Вдвоем с Ольгой они разбирали рукописи его воспоминаний — десятки общих тетрадей и блокнотов, подбирая сотни разрозненных листочков по цвету чернил, выгоревшему краю, следам от скрепок. Первую из тетрадей Александр Аркадьевич начал в 1956 году, после XX съезда КПСС, когда многие облегченно вздохнули и перестали говорить шепотом. В конце 1970-х по настоянию племянницы был куплен магнитофон, и рассказы стали записывать на пленку (из подобных аудиовоспоминаний родится уникальный фонд звуковых мемуаров Виктора Дувакина, успевшего расспросить и Азарх-Грановскую, тетку сына Лабаса, и последнюю жену Фалька Щекин-Кротову, — на эти тексты я часто буду ссылаться). «То, что дядя Шура наговаривал, часто уже встречалось в рукописях, — рассказывала мне Ольга Бескина-Лабас, занимавшаяся расшифровкой записей в 1990-х годах. — Вариантов одной и той же истории было столько, что я была не в силах разделить, что дядя говорил мне когда-то сам, а что взято со страниц рукописей и сипящих и хрипящих записей. Нужно было сопоставлять, добавлять, заменять… Иногда он исписывал тетрадь почти полностью, а порой бросал на первой же странице, или вел мысль, но, отвлекшись, забывал, не дописав фразы. А потом, не найдя нужный листок (они жили в невыносимой тесноте, и тетради чем-то постоянно заваливали сверху), переписывал историю заново, отчего каждый сюжет имел множество вариантов. Порой продолжение мемуара находилось совсем в других записях, но чаще всего так и оставалось лишь беглой зарисовкой».
Из этих воспоминаний, как из кусочков мозаики, я и собирала «рисунок жизни» моего героя, вплетая его личную судьбу в судьбы близких и не очень близких ему людей, а потом накладывала ее на «фон эпохи». Наверное, прием монтажа был подсказан мне самим художником, применявшим подобные стыки в своих работах, — без них жизнеописание становилось вялым и беспомощным.

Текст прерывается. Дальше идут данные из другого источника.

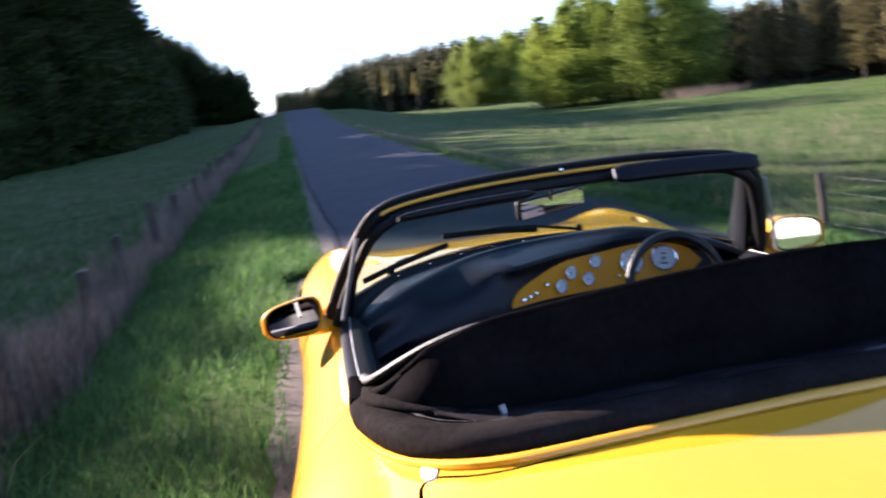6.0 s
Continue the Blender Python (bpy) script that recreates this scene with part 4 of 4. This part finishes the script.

Еще мне очень помогали его воспоминания, которые я несколько «олитературила», взяв на себя смелость пройтись по его записям редакторской рукой, — родные, зацикленные (в хорошем смысле слова) на передаче малейших оттенков его речи, на это не решились. Правка была минимальная: неспешная интонация лабасовских повествований, напоминающая «цветовые размывы» его поздних акварелей, не исчезла. Ведь в его записях все как бы под сурдинку — чувства, переживания, как, собственно, и в самой его живописной манере. Возможно, в молодости он был бесшабашнее и бойчее, а к старости как-то затих: бросил курить (раньше в день выкуривал по две пачки папирос), не пил даже по праздникам, бранных слов не употреблял («черт знает что» и «мерзавцы» — самые грубые выражения, которые от него слышали).
Искусствоведы редко пишут биографии. Их больше занимают эволюция стиля и композиционные приемы, нежели перипетии судьбы художника. Меня же интересовали не мазки и ракурсы, а справки с печатями, выписки из домовых книг и отделов загсов, строчки в чужих мемуарах и случайные намеки в записях самого Лабаса — весь тот сор, из которого, от главы к главе, прорастает фигура твоего героя. Обычно мы представляем себе художника по его работам — точно так же, как актера по «одушевленным» им персонажам. Конечно, глядя на неистовую живописную вязь Ван Гога, сразу догадываешься о душевном состоянии автора, однако за «ликованием красок» Матисса сложно разглядеть страдающего бессонницей, неуверенного в себе мастера, сумевшего «упростить живопись». А Кустодиев с его нарядными ярмарками и масленичными гуляниями — разве приходит в голову, что этот нескончаемый праздник создан прикованным к инвалидному креслу человеком? Или певец русской природы Левитан, на поверку оказывающийся форменным неврастеником.
Что касается Лабаса, то у него подобного диссонанса не наблюдалось. И в восемьдесят он писал о том, что мир прекрасен, чудесен, загадочен и он мечтает передать восторг «от моря, неба и воздуха, от красивых, умных, добрых и честных людей» через свою живопись. «Ночью лил дождь, спал плохо, все время снились новые картины. Много, иногда одна за другой, в рамах, как на выставке, а иногда они возникали на белом холсте на короткое время. Безусловно, что-то совсем новое появляется у меня во сне. Так было и в молодости. Это для меня хороший знак, значит, скоро пойдет новая серия, новые композиции, новые цветовые решения, можно сказать симфонии. Подсознание само работает и ничего не спрашивает, а мое дело хорошо этим воспользоваться».